Le coût de la course étant entièrement à la charge du conducteur, celui-ci est encore plus désavantagé s'il se retrouve dans les embouteillages avec ses clients à bord, ce qui arrive tous les jours aux heures de pointe.
L'application déduit automatiquement un pourcentage du paiement du client. Ainsi, une déduction de 20 % sur un tel trajet entraînerait automatiquement une perte pour le chauffeur.
"Imaginez que vous ayez déjà perdu 80 shillings.
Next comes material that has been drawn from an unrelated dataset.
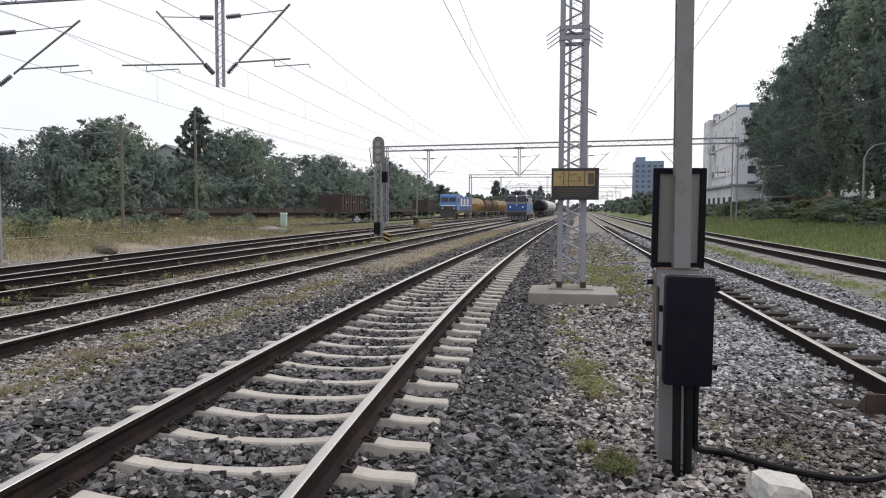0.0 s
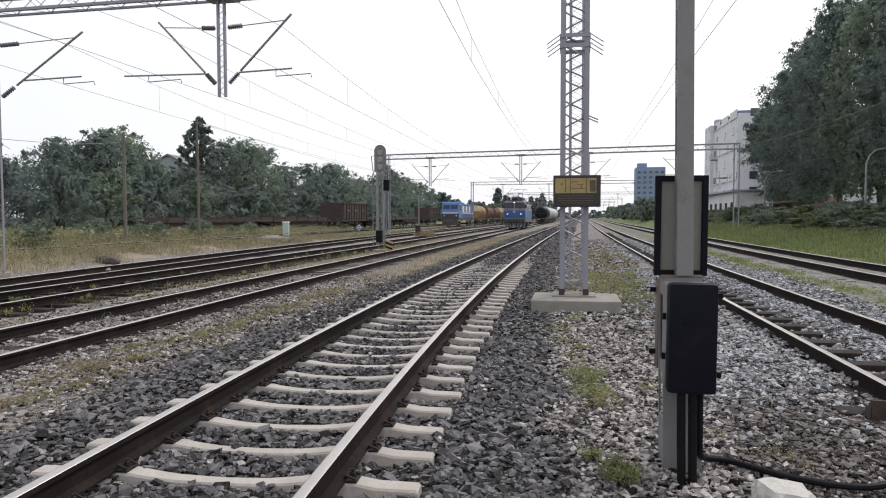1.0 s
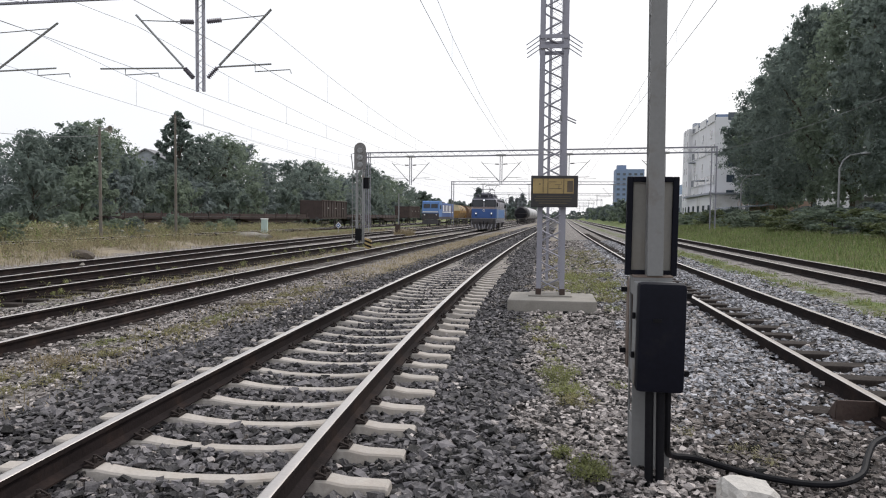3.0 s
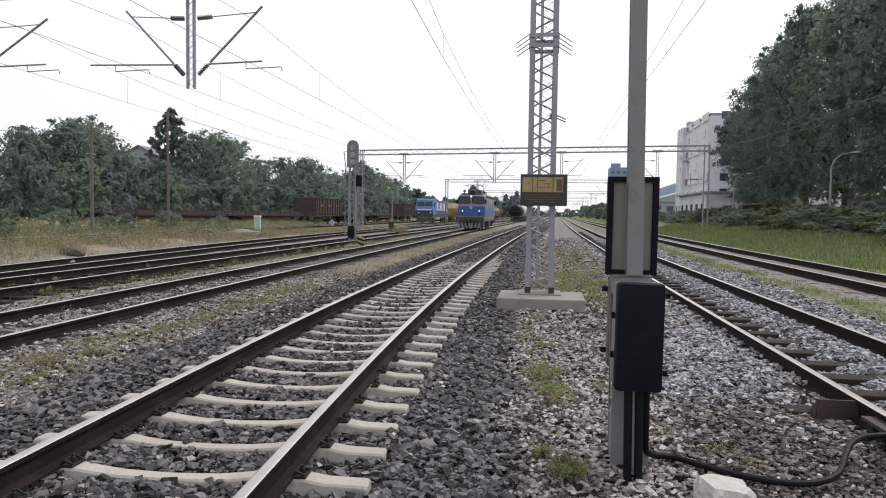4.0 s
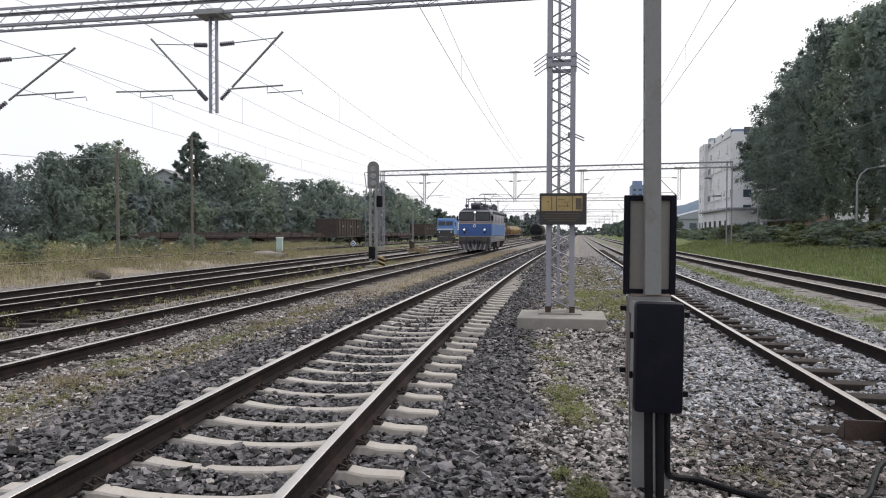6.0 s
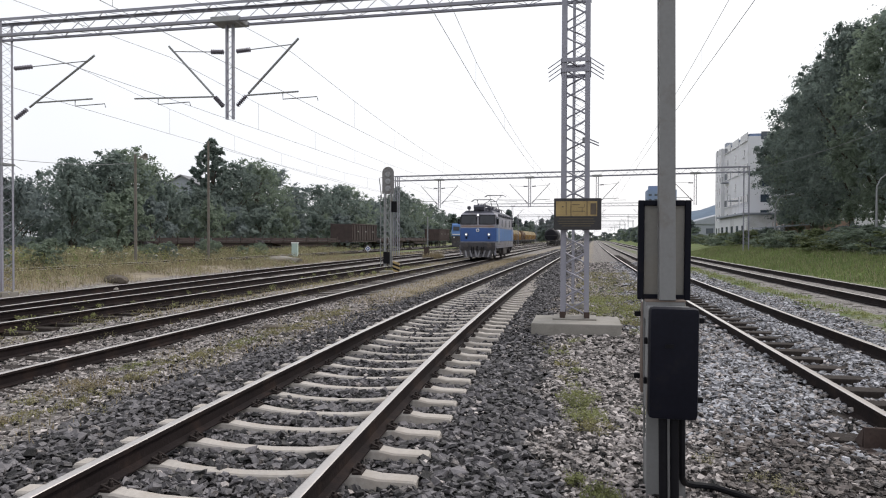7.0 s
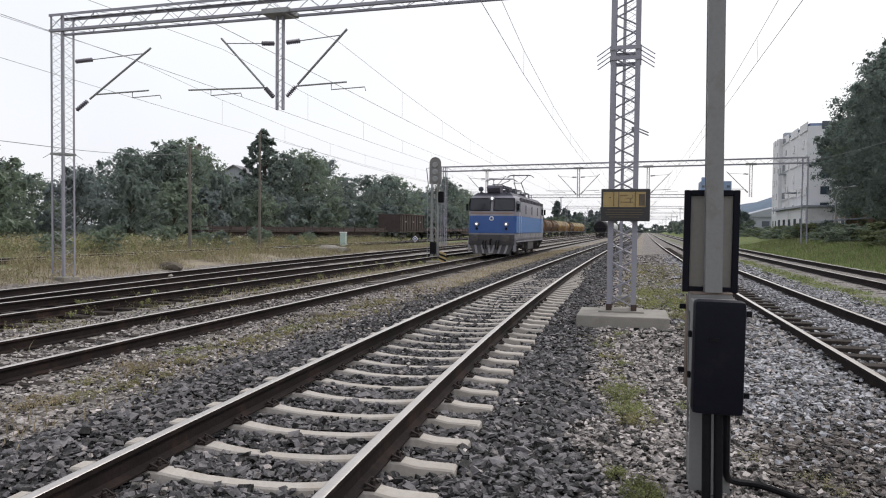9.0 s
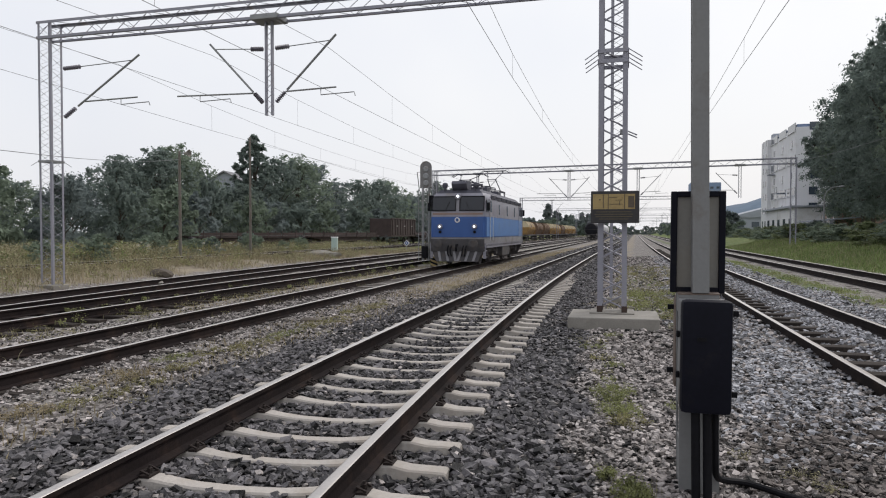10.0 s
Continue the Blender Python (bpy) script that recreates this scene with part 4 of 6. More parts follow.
def motions():
    """The locomotive rolls along the loop track at an even speed, its wheels turning with it."""
    fn, z = TRACKS["loop"]
    rows = []
    for i in range(21):
        t = i * 0.5
        y = START - SPEED * t
        heading = math.degrees(math.atan2(-(fn(y + 13) - fn(y)), 13))
        rows.append((t, pose(fn(y), y, z, 0, 0, heading)))
    walk(LOCO, rows)
    for w, y in WHEELS:
        walk(w, [(i / 10, pose(0, y, 0.61, math.degrees(SPEED * i / 10 / 0.61), 0, 0)) for i in range(101)])


# ---- overhead wires ----
def overhead_line(key, label, supports, zc=5.32, zm=6.45, sides=None, x_off=0.0):
    """Contact wire, sagging messenger and droppers between supports of one track."""
    fn, z = TRACKS[key]
    ob = thing("overhead_line", Matrix(), label, "overhead line", "overhead lines")
    contact, carrier = [], []
    for i, (ya, yb) in enumerate(zip(supports, supports[1:])):
        n = 8
        for k in range(n):
            t = k / n
            y = ya + (yb - ya) * t
            stag = (0.2 if (i % 2) == (key != "right") else -0.2) * (1 - 2 * t) + x_off
            contact.append((fn(y) + stag, y, zc + z))
            carrier.append((fn(y) + stag, y, zm + z - 3.4 * (zm - zc - 0.25) * t * (1 - t) * min(1.0, (yb - ya) / 60)))
    m = Mesh()
    m.tube(contact, 0.006, 4)
    part("contact_wire", m, M_WIRE, ob)
    m = Mesh()
    m.tube(carrier, 0.0055, 4)
    part("carrier_wire", m, M_WIRE, ob)
    for i, (p, q) in enumerate(zip(contact, carrier)):
        if i % 8 not in (0,) and p[1] < 130:
            m = Mesh()
            m.tube([p, q], 0.0035, 4)
            part("dropper", m, M_WIRE, ob)


LEFT_SUPPORTS, RIGHT_SUPPORTS = [-40, 17, 60.5, 118, 175, 232, 292, 355], [-40, 3, 60.5, 118, 175, 232, 292, 355]
for key, label in (("loop", "thin overhead wires above the loop track"), ("third", "thin overhead wires above the weedy side track"), ("fourth", "thin overhead wires above the diverging track")):
    overhead_line(key, label, LEFT_SUPPORTS)
for key, label in (("main", "thin overhead wires above the main track"), ("right", "thin overhead wires above the track with wooden sleepers")):
    overhead_line(key, label, RIGHT_SUPPORTS, x_off=-0.4 if key == "right" else 0.0)


def free_wire(a, b, sag, label, r=0.011):
    m = Mesh()
    a, b = Vector(a), Vector(b)
    m.tube([a.lerp(b, t / 12) - Vector((0, 0, 4 * sag * t / 12 * (1 - t / 12))) for t in range(13)], r, 4)
    tagged(part("cable", m, M_WIRE), label, "cable")


free_wire((-24.2, 33.5, 5.5), (-16.15, 17.0, 3.68), 0.12, "slack black cable between wooden pole and portal mast")
free_wire((-24.3, 41.0, 7.6), (-24.2, 110, 7.6), 0.8, "slack black cable along the pole line")
free_wire((-16.15, 17.0, 3.68), (-22.0, -20, 6.0), 0.6, "slack black cable running on from the portal mast")
free_wire((12.0, 58.8, 6.9), (16.5, 18, 9.0), 1.0, "slack grey cable from the portal into the trees", 0.014)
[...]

Quel genre d'entreprise est-ce là ?", déclare Samson.
Des conditions difficiles
Quelques chauffeurs empruntent pour acheter des voitures, tandis que les autres louent des véhicules. À la fin de la journée, ils doivent remettre au propriétaire de la voiture une somme convenue à l'avance, après avoir déduit les frais de carburant et de réparation.
La plupart des chauffeurs remettent un minimum de 2 000 Ksh par jour, en fonction de la taille du véhicule.
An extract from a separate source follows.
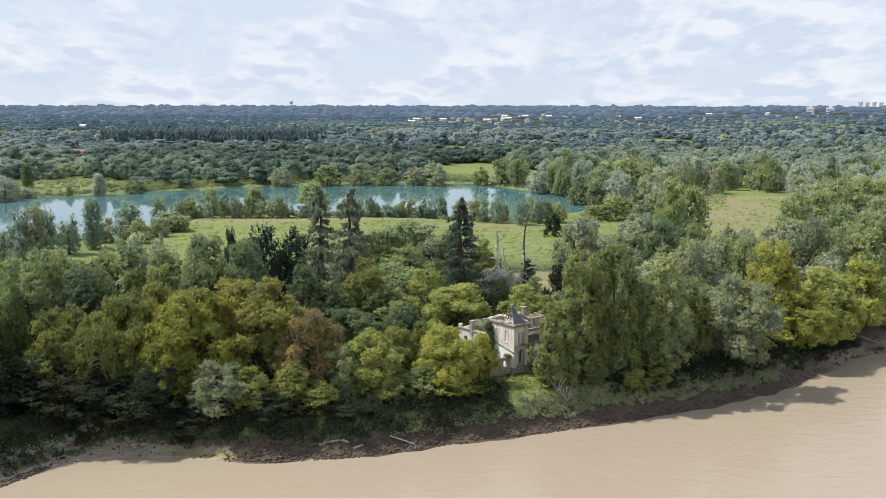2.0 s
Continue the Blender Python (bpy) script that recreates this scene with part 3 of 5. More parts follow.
plant("dome", "green", 84.4, 155.5, 21.2, 12.8)
plant("poplar", "lightpoplar", 82.3, 280.5, 22.8, 16.6)
plant("dome", "fresh", 93.2, 285.2, 23.6, 19.1)
plant("dome", "green", 103.0, 289.9, 20.5, 17.1)
plant("poplar", "lightpoplar", 84.5, 316.5, 17.6, 14.1)
plant("poplar", "lightpoplar", 78.0, 321.3, 16.0, 13.6)
plant("round", "greyleaf", 78.3, 182.0, 16.5, 18.1)
plant("dome", "green", 57.0, 50.0, 18.4, 13.1)
plant("dome", "green", 61.2, 42.8, 19.5, 11.4)
plant("round", "greygreen", 45.8, 38.1, 19.5, 9.6)
plant("round", "greygreen", 84.8, 73.9, 19.4, 15.1)
plant("dome", "greyleaf", 90.2, 69.0, 20.5, 10.1)
plant("dome", "green", 106.7, 88.1, 21.6, 20.1)
plant("dome", "green", 107.5, 73.7, 20.9, 15.9)
plant("dome", "green", 128.4, 97.6, 18.9, 21.7)
plant("dome", "fresh", 122.7, 155.3, 19.1, 14.4)
plant("dome", "fresh", 136.0, 167.2, 21.1, 16.1)
plant("dome", "green", 146.7, 172.0, 21.6, 16.5)
plant("dome", "fresh", 159.9, 181.5, 22.5, 17.6)
plant("dome", "green", 169.9, 181.4, 21.6, 17.9)
plant("dome", "fresh", 178.8, 181.4, 20.9, 18.2)
plant("column", "pondpop", -128.5, 159.3, 17.9, 7.4)
plant("shore", "pondpop", -123.5, 186.9, 13.2, 13.5)
plant("shore", "pondpop", -132.9, 147.3, 12.8, 9.0)
plant("shore", "pondpop", -141.3, 128.1, 16.2, 9.1)
plant("shore", "greyleaf", -137.8, 130.5, 18.2, 9.9)
plant("shore", "pondpop", -135.8, 135.3, 16.3, 7.5)
plant("shore", "pondpop", -149.0, 135.4, 9.8, 7.7)
plant("shore", "greyleaf", -154.2, 137.8, 8.3, 7.3)
plant("dome", "green", -164.7, 147.5, 7.4, 13.8)
plant("shore", "lightpoplar", -120.4, 220.5, 13.4, 7.7)
plant("round", "lightpoplar", -112.7, 207.2, 7.4, 14.6)
plant("shore", "lightpoplar", -114.4, 250.5, 10.6, 10.9)
plant("shore", "lightpoplar", -107.6, 258.8, 13.4, 10.1)
plant("shore", "pondpop", -99.0, 258.8, 9.9, 10.1)
plant("dome", "fresh", -87.8, 268.3, 13.0, 14.0)
plant("shore", "pondpop", -75.5, 263.4, 6.2, 8.3)
plant("dome", "green", -60.3, 265.7, 16.8, 16.1)
plant("shore", "pondpop", -37.8, 251.2, 9.1, 6.2)
plant("shore", "pondpop", -30.7, 248.7, 7.0, 6.1)
plant("shore", "pondpop", -22.2, 246.3, 5.8, 7.4)
plant("shore", "pondpop", -15.3, 251.0, 5.0, 7.5)
plant("shore", "pondpop", -8.1, 246.2, 9.3, 7.4)
plant("shore", "pondpop", -1.7, 246.2, 11.8, 6.1)
plant("shore", "greyleaf", 6.3, 238.9, 8.4, 7.3)
plant("shore", "greyleaf", 13.0, 234.1, 10.3, 6.3)
plant("shore", "pondpop", 22.0, 226.8, 10.6, 6.7)
plant("shore", "pondpop", 32.1, 219.5, 10.2, 7.4)
plant("shore", "pondpop", 40.0, 224.3, 10.2, 7.1)
plant("round", "dark", 38.9, 182.3, 8.9, 7.5)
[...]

"En général, la voiture est équipée de gadgets de suivi, ce qui signifie qu'à chacun de vos déplacements, le propriétaire sait que vous gagnez de l'argent. Il attend donc de l'argent parce que la voiture a roulé", affirme Samson.
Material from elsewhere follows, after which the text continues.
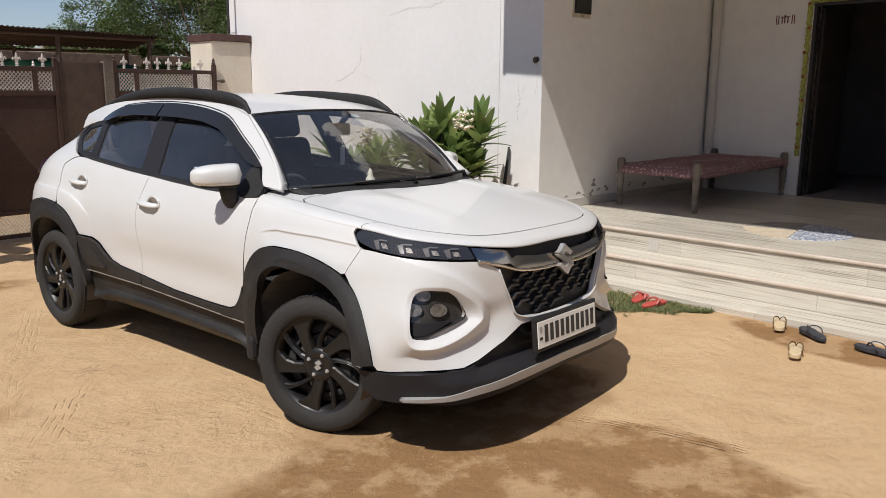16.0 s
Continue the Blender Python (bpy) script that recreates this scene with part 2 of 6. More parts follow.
def box(name, x0, x1, y0, y1, z0, z1, mat, parent=None, label="", bevel=0.0, m=None):
    bm = bmesh.new()
    add_box(bm, x0, x1, y0, y1, z0, z1, bevel, m)
    return part(name, bm, mat, parent, label)


def add_lathe(bm, profile, steps=32, m=None, closed=False):
    """Turn a profile of (radius, height) round the z axis."""
    rings = []
    for r, h in profile:
        rings.append([bm.verts.new(((m or Matrix()) @ Vector((r * math.cos(a), r * math.sin(a), h)))) for a in (2 * math.pi * k / steps for k in range(steps))])
    pairs = list(zip(rings, rings[1:])) + ([(rings[-1], rings[0])] if closed else [])
    for a, b in pairs:
        for k in range(steps):
            bm.faces.new((a[k], a[(k + 1) % steps], b[(k + 1) % steps], b[k]))
    if not closed:
        for ring, flip in ((rings[0], True), (rings[-1], False)):
            bm.faces.new(ring[::-1] if flip else ring)
    return rings


def add_tube(bm, points, radius, sides=8, cap=True, flat=1.0):
    """A tube along points; radius may be one number or one for each point."""
    points = [Vector(p) for p in points]
    radii = [radius] * len(points) if isinstance(radius, (int, float)) else list(radius)
    rings, side = [], None
    for i, p in enumerate(points):
        way = (points[min(i + 1, len(points) - 1)] - points[max(i - 1, 0)]).normalized()
        if side is None:
            side = way.orthogonal().normalized()
        side = (side - way * side.dot(way)).normalized()
        over = way.cross(side)
        rings.append([bm.verts.new(p + radii[i] * (math.cos(a) * side + flat * math.sin(a) * over)) for a in (2 * math.pi * k / sides for k in range(sides))])
    for a, b in zip(rings, rings[1:]):
        for k in range(sides):
            bm.faces.new((a[k], a[(k + 1) % sides], b[(k + 1) % sides], b[k]))
    if cap:
        bm.faces.new(rings[0][::-1])
        bm.faces.new(rings[-1])


def rounded(points, r=0.02, step=0.03):
    """A closed outline with its corners rounded and its sides divided."""
    pts = [np.array(p[:2], float) for p in points]
    radii = [p[2] if len(p) > 2 else r for p in points]
    out = []
    for i, p in enumerate(pts):
        a, b = pts[i - 1], pts[(i + 1) % len(pts)]
        ra = min(radii[i], 0.48 * np.linalg.norm(a - p))
        rb = min(radii[i], 0.48 * np.linalg.norm(b - p))
        pa, pb = p + (a - p) / max(1e-9, np.linalg.norm(a - p)) * ra, p + (b - p) / max(1e-9, np.linalg.norm(b - p)) * rb
        if min(ra, rb) < 1e-4:
            out.append(p)
        else:
            n = max(2, int(max(ra, rb) / 0.012) + 1) if max(ra, rb) < 0.3 else 14
            out += [(1 - t) ** 2 * pa + 2 * t * (1 - t) * p + t * t * pb for t in np.linspace(0, 1, min(n, 14) + 1)]
    dense = []
    for p, q in zip(out, out[1:] + out[:1]):
        n = max(1, int(np.linalg.norm(q - p) / step))
        dense += [p + (q - p) * k / n for k in range(n)]
    return np.array(dense)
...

D'autres problèmes se posent également, comme les suspensions arbitraires, la victimisation et les mauvais traitements de la part des sociétés de covoiturage, ainsi que le harcèlement de certains clients.
"Une fois qu'ils vous ont suspendu, cela devient un problème pour l'Autorité nationale des transports et de la sécurité. Les chances de renouvellement d'une licence de véhicule de service public deviennent très minimes. Vous êtes donc évincé du marché", déplore Samson.
Une lueur d'espoir
Little Cab, une entreprise locale de covoiturage au Kenya, s'efforce de faire en sorte que les conducteurs ne soient pas toujours lésés.
"Ils passent même des appels aux chauffeurs. De même, vous pouvez les appeler, leur envoyer un courriel ou discuter avec eux lorsque vous souhaitez soulever un problème", explique Samson.
Une autre entreprise locale, Faras Cabs, prend des mesures pour protéger simultanément ses chauffeurs et ses clients.
"Nous avons apporté quelques changements en faveur des chauffeurs tout en nous attaquant à quelques problèmes pour protéger nos clients. La première chose que nous avons faite est d'augmenter notre tarif minimum de 200 Ksh (1,55 $) à 240 (1,68 $)", explique Osman Abdi, directeur commercial de Faras Cabs.
Les chauffeurs de taxi attendent de voir si les sociétés de covoiturage les mieux établies et ayant une présence internationale leur emboîteront le pas.